Thursday, February 24, 2005

Forget the arse-crack!


(Photo: AFP)

This photo from Milan Fashion Week shows that the charm look won't die anytime soon. I heard someone recently describe those necklaces with the mass of various charms as "bowerbird" necklaces - a term I love. But I particularly like the clever way the tough eyelets are substituted for a chain as the anchors for the charms. I also like the contrast between the satin dress and the leather edging.

I read an interesting Age piece by Janice Breen Burns alleging that soft, girly fabrics are on the way out, and we should enjoy their flattering drape while we can because within three seasons, we'll be shoehorned into stiff, tailored fabrics. Breen Burns may be right - it's certainly true that structured 50s-style tailoring is popular at the moment - those big skirts - those nipped-in jackets. But I think the very point she makes about soft drapery ("It's the look most women warm to, gladly invest in - even those not particularly fussed about current fashion") means that a combination of hard and soft elements will be a more likely street look.

After all, Ted Polhemus has a lot to answer for. He has been the most visible commentator to characterise 'street style' as innately subcultural, spectacular and self-contained - a range of easily identifiable 'looks'. The same thinking pervades the Fruits conception of outlandish Tokyo teens as the epitome of 'street style'. But Breen Burns undermines her entire argument, perhaps unconsciously, by setting up an opposition between the dictates of fashion and what women actually enjoy wearing.

I think actual street style reveals the compromises and interpretive choices ordinary people make; and what I like about this dress is that it combines slinky with tough, punk eyelets with preppie charms.
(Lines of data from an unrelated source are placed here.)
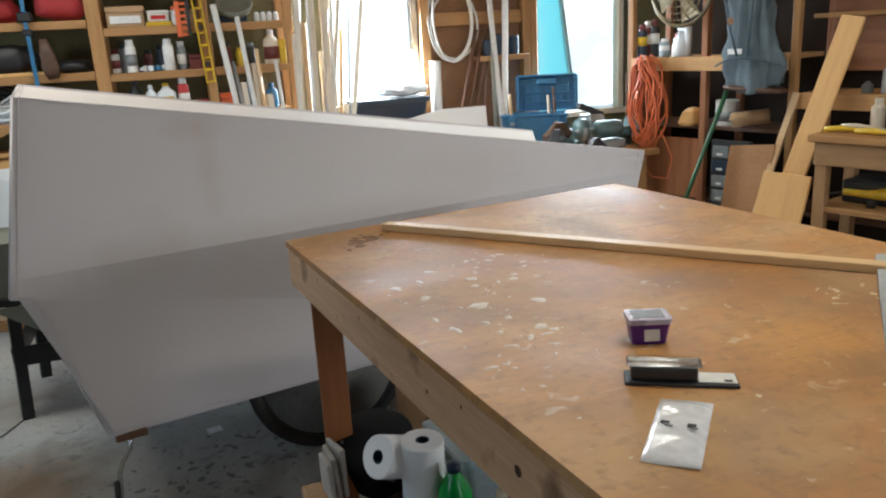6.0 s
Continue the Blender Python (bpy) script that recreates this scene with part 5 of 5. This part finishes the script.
for k in range(44):
    x, y = rnd.uniform(2.62, 3.06), rnd.uniform(4.08, 4.72)
    s = rnd.uniform(0.04, 0.11)
    mtl = rnd.choice(("grey_metal", "green_grey", "green_grey", "iron_top", "black_plastic", "green_grey", "black_plastic", "rust"))
    if abs(x - 2.90) < 0.27 and abs(y - 4.24) < 0.12:
        continue
    if k % 3 == 0:
        bm = tube_bm([(-s, 0, s * 0.4), (-s * 0.3, 0, s * 0.45), (s * 0.3, 0, s * 0.45), (s, 0, s * 0.5)], [s * 0.25, s * 0.4, s * 0.4, s * 0.2], 12)
        thing("machine_part", bm, mtl, "small metal machine part lying on the bench", "machine part", "clutter on the bench", m=pose(x, y, 0.782, 0, 0, rnd.uniform(0, 180)), smooth=True)
    else:
        bm = loft_bm([(s, s * 0.6, s * 0.15, 0), (s, s * 0.6, s * 0.15, s * 0.7), (s * 0.7, s * 0.4, s * 0.1, s * 1.0), (s * 0.3, s * 0.25, s * 0.1, s * 1.5)])
        thing("hand_tool", bm, mtl, "greasy metal workshop tool lying on the bench", "tool", "clutter on the bench", m=pose(x, y, 0.781, 0, 0, rnd.uniform(0, 180)))
vice = base("bench_vice", (2.96, 4.55, 0.78), "dark metal bench vice with a raised arm", "vice")
part("vice_body", loft_bm([(0.1, 0.07, 0.02, 0), (0.07, 0.06, 0.02, 0.1), (0.08, 0.07, 0.02, 0.16), (0.08, 0.05, 0.02, 0.2)]), "grey_metal", vice, "", pose(2.97, 4.58, 0.781, 0, 0, 20))
bar("arm", (2.86, 4.57, 1.05), (3.05, 4.58, 0.97), 0.06, 0.04, "black_plastic", vice)

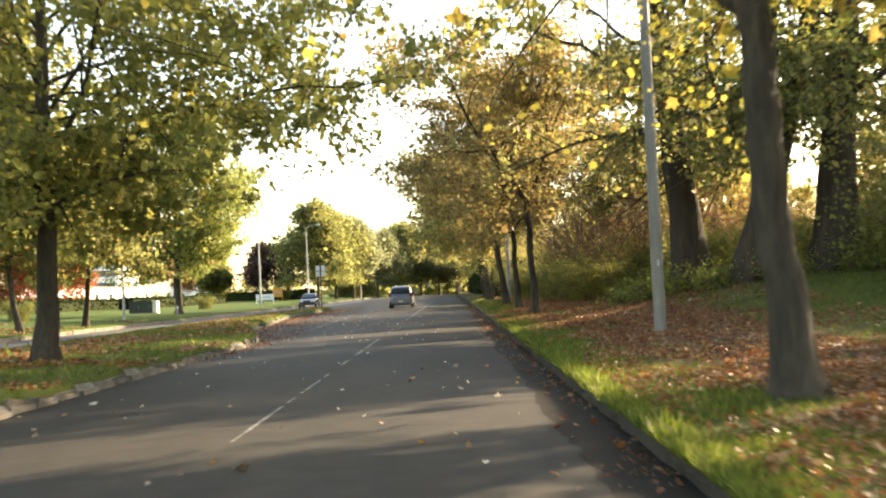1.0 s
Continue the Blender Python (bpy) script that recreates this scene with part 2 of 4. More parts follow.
def ground_material():
    """Mown grass with bare, leaf-strewn soil under the roadside trees and across the wood floor."""
    m, n, l, b = material("grass_and_leaf_litter", 0.95)
    b.inputs["Specular IOR Level"].default_value = 0.12
    g1 = noise_node(n, l, 0.5, 5)
    gr = ramp_node(n, [(0.3, (0.056, 0.074, 0.018)), (0.7, (0.11, 0.127, 0.028))])
    l.new(g1.outputs[0], gr.inputs[0])
    g2 = noise_node(n, l, 60.0, 5)
    r2 = ramp_node(n, [(0.3, (0.5, 0.5, 0.5)), (0.7, (1.4, 1.4, 1.3))])
    l.new(g2.outputs[0], r2.inputs[0])
    grass = mix_node(n, l, 0.8, gr.outputs[0], r2.outputs[0], "MULTIPLY")
    s1 = noise_node(n, l, 9.0, 6)
    sr = ramp_node(n, [(0.3, (0.055, 0.038, 0.026)), (0.5, (0.12, 0.075, 0.042)), (0.7, (0.19, 0.115, 0.062))])
    l.new(s1.outputs[0], sr.inputs[0])
    tc = n.new("ShaderNodeTexCoord")
    sep = n.new("ShaderNodeSeparateXYZ")
    l.new(tc.outputs["Object"], sep.inputs[0])
    w = noise_node(n, l, 0.6, 5)
    ma = n.new("ShaderNodeMath")
    ma.operation = "MULTIPLY_ADD"
    l.new(w.outputs[0], ma.inputs[0])
    ma.inputs[1].default_value = 3.4
    l.new(sep.outputs["X"], ma.inputs[2])
    mr = n.new("ShaderNodeMapRange")
    mr.inputs["From Min"].default_value, mr.inputs["From Max"].default_value = 3.7, 4.9
    l.new(ma.outputs[0], mr.inputs["Value"])
    # the lawn behind the footpath, which gives way to wood floor further on
    far = n.new("ShaderNodeMapRange")
    far.inputs["From Min"].default_value, far.inputs["From Max"].default_value = 7.0, 8.6
    l.new(ma.outputs[0], far.inputs["Value"])
    deep = n.new("ShaderNodeMapRange")
    deep.inputs["From Min"].default_value, deep.inputs["From Max"].default_value = 49.0, 41.0
    l.new(sep.outputs["Y"], deep.inputs["Value"])
    both = n.new("ShaderNodeMath")
    both.operation = "MULTIPLY"
    l.new(far.outputs[0], both.inputs[0])
    l.new(deep.outputs[0], both.inputs[1])
    soil = mix_node(n, l, both.outputs[0], sr.outputs[0], grass)
    # fresh mown lawn beyond the opposite carriageway
    lawn_edge = n.new("ShaderNodeMapRange")
    lawn_edge.inputs["From Min"].default_value, lawn_edge.inputs["From Max"].default_value = -11.0, -13.0
    l.new(sep.outputs["X"], lawn_edge.inputs["Value"])
    lr = ramp_node(n, [(0.3, (0.05, 0.083, 0.016)), (0.7, (0.09, 0.128, 0.026))])
    l.new(g1.outputs[0], lr.inputs[0])
    mown = mix_node(n, l, 0.5, lr.outputs[0], r2.outputs[0], "MULTIPLY")
    turf = mix_node(n, l, lawn_edge.outputs[0], grass, mown)
    # a trodden strip of bare earth behind the kerb further on
    w2 = noise_node(n, l, 1.7, 5)
    mb = n.new("ShaderNodeMath")
    mb.operation = "MULTIPLY_ADD"
    l.new(w2.outputs[0], mb.inputs[0])
    mb.inputs[1].default_value = 1.0
    l.new(sep.outputs["X"], mb.inputs[2])
    near = n.new("ShaderNodeMapRange")
    near.inputs["From Min"].default_value, near.inputs["From Max"].default_value = 2.6, 2.3
    l.new(mb.outputs[0], near.inputs["Value"])
    along = n.new("ShaderNodeMapRange")
    along.inputs["From Min"].default_value, along.inputs["From Max"].default_value = 44.0, 50.0
    l.new(sep.outputs["Y"], along.inputs["Value"])
    right = n.new("ShaderNodeMath")
    right.operation = "GREATER_THAN"
    l.new(sep.outputs["X"], right.inputs[0])
    bare = n.new("ShaderNodeMath")
    bare.operation = "MULTIPLY"
    l.new(near.outputs[0], bare.inputs[0])
    l.new(along.outputs[0], bare.inputs[1])
    bare2 = n.new("ShaderNodeMath")
    bare2.operation = "MULTIPLY"
    l.new(bare.outputs[0], bare2.inputs[0])
    l.new(right.outputs[0], bare2.inputs[1])
    right.inputs[1].default_value = 0.0
    worn = mix_node(n, l, bare2.outputs[0], turf, sr.outputs[0])
    l.new(mix_node(n, l, mr.outputs[0], worn, soil), b.inputs["Base Color"])
    bump_to(n, l, b, g2.outputs[0], 0.8, 0.03)
    return m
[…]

There's something for everyone. And of course, regarding that arse-crack - my bet is that by the time the dress makes it off the back pages of mX and onto the red carpet (and through copycat designs, into stores), it will have been re-cut higher.

1 comment:

lucy tartan said...

I know this is an oldish entry but I had to share -- in the bank (NAB) the other day, they have these totally tragic posters up round the place advertising the national mini visa card (why?) and the image is the card attached to a necklace, like a charm. There is Girl version and LadyMan version. Have you noticed them?